• [WHAT TO DO]: Give the number of lines in the entries that contain "finishes". State only the count.

* START INPUT RECORDS *

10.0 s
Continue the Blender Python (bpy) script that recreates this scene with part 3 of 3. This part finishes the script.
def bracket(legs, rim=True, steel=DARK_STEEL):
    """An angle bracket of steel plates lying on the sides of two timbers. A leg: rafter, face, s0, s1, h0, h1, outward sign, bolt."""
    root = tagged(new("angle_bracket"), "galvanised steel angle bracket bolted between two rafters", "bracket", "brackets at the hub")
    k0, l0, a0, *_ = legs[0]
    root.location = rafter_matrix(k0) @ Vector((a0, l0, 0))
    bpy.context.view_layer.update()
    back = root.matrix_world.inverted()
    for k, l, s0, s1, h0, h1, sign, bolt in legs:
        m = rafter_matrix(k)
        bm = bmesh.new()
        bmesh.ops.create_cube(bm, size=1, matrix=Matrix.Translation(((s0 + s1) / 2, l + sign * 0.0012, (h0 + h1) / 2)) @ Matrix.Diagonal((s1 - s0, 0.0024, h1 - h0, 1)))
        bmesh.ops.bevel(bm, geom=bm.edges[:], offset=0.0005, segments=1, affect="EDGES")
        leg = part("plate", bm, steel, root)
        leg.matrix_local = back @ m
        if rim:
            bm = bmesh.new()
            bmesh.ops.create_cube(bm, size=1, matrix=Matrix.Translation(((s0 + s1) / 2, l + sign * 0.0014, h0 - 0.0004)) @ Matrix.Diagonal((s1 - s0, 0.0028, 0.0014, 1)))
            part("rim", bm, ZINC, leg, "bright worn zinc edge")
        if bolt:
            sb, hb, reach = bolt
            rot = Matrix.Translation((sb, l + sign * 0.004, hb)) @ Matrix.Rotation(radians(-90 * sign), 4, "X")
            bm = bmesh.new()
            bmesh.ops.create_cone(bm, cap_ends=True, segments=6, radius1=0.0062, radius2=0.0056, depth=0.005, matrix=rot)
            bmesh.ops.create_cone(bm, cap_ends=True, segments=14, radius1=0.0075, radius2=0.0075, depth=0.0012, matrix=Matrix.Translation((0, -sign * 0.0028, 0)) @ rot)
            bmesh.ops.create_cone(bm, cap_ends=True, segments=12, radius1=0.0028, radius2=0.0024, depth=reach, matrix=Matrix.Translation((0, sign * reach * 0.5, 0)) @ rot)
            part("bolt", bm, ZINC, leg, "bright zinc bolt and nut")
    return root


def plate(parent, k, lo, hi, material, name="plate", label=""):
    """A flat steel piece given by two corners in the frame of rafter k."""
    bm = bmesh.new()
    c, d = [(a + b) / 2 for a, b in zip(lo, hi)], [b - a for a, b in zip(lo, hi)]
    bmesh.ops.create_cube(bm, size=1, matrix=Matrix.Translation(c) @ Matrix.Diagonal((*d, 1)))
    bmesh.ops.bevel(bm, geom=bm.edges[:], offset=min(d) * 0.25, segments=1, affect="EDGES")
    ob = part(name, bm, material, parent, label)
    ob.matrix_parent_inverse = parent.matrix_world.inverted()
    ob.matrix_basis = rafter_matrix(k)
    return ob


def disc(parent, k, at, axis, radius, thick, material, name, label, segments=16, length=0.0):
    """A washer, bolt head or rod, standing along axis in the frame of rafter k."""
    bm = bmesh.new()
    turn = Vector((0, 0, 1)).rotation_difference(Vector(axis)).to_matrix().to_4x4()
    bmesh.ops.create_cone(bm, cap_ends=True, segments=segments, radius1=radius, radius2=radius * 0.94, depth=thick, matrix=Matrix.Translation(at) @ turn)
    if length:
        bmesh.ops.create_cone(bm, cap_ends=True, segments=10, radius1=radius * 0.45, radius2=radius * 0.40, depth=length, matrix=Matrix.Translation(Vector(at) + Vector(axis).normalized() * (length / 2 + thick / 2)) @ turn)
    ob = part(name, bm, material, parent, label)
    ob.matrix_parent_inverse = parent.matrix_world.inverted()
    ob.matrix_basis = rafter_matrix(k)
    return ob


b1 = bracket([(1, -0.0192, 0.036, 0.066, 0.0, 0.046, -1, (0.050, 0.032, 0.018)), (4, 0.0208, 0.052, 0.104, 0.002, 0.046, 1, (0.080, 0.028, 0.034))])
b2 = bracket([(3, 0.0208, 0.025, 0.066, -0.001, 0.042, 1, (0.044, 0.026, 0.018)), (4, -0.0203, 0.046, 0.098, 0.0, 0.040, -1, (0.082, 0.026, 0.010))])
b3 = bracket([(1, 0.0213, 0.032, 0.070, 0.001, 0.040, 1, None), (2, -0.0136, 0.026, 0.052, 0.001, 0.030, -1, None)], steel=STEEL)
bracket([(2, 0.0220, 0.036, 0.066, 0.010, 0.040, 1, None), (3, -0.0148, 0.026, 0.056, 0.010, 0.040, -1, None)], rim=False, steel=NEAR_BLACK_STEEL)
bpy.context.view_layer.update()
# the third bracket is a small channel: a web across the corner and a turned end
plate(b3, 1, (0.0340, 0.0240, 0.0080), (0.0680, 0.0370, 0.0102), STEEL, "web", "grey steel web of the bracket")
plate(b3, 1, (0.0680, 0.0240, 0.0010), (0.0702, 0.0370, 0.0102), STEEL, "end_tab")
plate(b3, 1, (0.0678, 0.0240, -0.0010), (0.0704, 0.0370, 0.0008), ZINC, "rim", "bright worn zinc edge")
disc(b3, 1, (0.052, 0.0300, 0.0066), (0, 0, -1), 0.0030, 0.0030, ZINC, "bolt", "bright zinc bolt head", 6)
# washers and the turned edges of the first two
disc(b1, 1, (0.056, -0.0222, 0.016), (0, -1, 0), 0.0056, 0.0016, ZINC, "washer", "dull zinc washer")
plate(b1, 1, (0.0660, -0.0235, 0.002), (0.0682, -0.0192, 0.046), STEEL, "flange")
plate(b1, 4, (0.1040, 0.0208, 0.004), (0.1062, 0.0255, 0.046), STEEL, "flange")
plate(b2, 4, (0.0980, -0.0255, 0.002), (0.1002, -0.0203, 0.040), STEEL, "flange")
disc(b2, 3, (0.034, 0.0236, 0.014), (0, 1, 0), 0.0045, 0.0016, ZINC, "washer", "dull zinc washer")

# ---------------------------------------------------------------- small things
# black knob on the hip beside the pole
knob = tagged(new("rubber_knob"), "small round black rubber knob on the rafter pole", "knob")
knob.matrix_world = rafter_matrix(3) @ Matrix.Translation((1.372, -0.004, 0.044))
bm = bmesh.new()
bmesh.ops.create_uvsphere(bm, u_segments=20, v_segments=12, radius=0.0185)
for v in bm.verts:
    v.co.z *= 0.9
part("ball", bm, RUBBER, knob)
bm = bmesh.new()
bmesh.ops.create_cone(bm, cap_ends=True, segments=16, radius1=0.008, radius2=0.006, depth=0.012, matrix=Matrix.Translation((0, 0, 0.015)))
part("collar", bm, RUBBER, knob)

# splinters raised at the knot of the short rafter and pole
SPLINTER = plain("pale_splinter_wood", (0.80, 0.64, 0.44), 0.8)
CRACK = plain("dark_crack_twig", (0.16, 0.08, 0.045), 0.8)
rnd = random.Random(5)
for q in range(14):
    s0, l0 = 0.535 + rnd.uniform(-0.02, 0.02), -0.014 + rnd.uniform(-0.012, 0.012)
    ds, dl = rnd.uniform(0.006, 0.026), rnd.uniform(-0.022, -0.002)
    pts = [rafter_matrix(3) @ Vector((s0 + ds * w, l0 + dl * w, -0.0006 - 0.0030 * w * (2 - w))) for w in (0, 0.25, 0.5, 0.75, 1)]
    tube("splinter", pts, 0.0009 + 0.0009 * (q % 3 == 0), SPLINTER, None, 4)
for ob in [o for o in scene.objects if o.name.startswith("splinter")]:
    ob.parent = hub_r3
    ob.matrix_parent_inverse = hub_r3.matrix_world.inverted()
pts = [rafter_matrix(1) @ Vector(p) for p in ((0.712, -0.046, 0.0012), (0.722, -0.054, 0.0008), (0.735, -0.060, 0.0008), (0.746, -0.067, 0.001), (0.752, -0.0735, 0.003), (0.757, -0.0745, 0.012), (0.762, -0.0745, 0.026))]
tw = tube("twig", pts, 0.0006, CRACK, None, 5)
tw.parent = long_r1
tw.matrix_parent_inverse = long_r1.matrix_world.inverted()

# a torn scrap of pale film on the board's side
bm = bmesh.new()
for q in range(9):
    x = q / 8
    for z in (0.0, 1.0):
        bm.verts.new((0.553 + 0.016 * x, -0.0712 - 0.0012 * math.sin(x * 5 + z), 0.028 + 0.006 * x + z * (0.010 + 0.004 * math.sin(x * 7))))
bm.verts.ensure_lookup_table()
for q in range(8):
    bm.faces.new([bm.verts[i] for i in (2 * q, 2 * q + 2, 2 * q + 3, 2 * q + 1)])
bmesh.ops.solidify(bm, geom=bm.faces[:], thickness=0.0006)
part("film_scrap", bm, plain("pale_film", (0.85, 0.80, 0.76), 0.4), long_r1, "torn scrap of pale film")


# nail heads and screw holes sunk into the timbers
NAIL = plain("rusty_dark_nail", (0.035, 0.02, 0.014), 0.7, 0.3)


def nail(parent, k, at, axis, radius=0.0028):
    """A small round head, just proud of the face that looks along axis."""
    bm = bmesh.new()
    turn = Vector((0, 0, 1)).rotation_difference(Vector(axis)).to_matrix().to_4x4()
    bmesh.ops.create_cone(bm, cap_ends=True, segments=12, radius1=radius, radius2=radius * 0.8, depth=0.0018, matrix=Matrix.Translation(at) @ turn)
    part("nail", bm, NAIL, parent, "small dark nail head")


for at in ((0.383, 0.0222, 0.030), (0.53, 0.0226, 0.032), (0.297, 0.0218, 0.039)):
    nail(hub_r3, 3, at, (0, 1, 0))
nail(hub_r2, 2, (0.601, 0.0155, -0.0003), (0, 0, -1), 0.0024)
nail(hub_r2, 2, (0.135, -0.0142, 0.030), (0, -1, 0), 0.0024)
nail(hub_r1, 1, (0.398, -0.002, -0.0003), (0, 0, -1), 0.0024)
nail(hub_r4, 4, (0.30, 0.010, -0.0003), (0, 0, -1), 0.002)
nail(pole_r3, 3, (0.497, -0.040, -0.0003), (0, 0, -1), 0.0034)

* END INPUT RECORDS *
* START INPUT RECORDS *

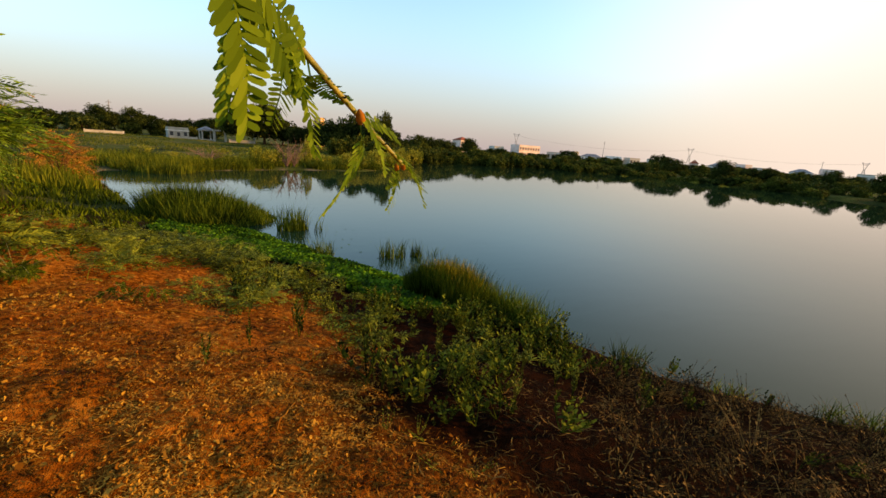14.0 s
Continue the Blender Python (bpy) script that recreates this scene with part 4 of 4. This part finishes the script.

* END INPUT RECORDS *

• [FULL RESPONSE]: 2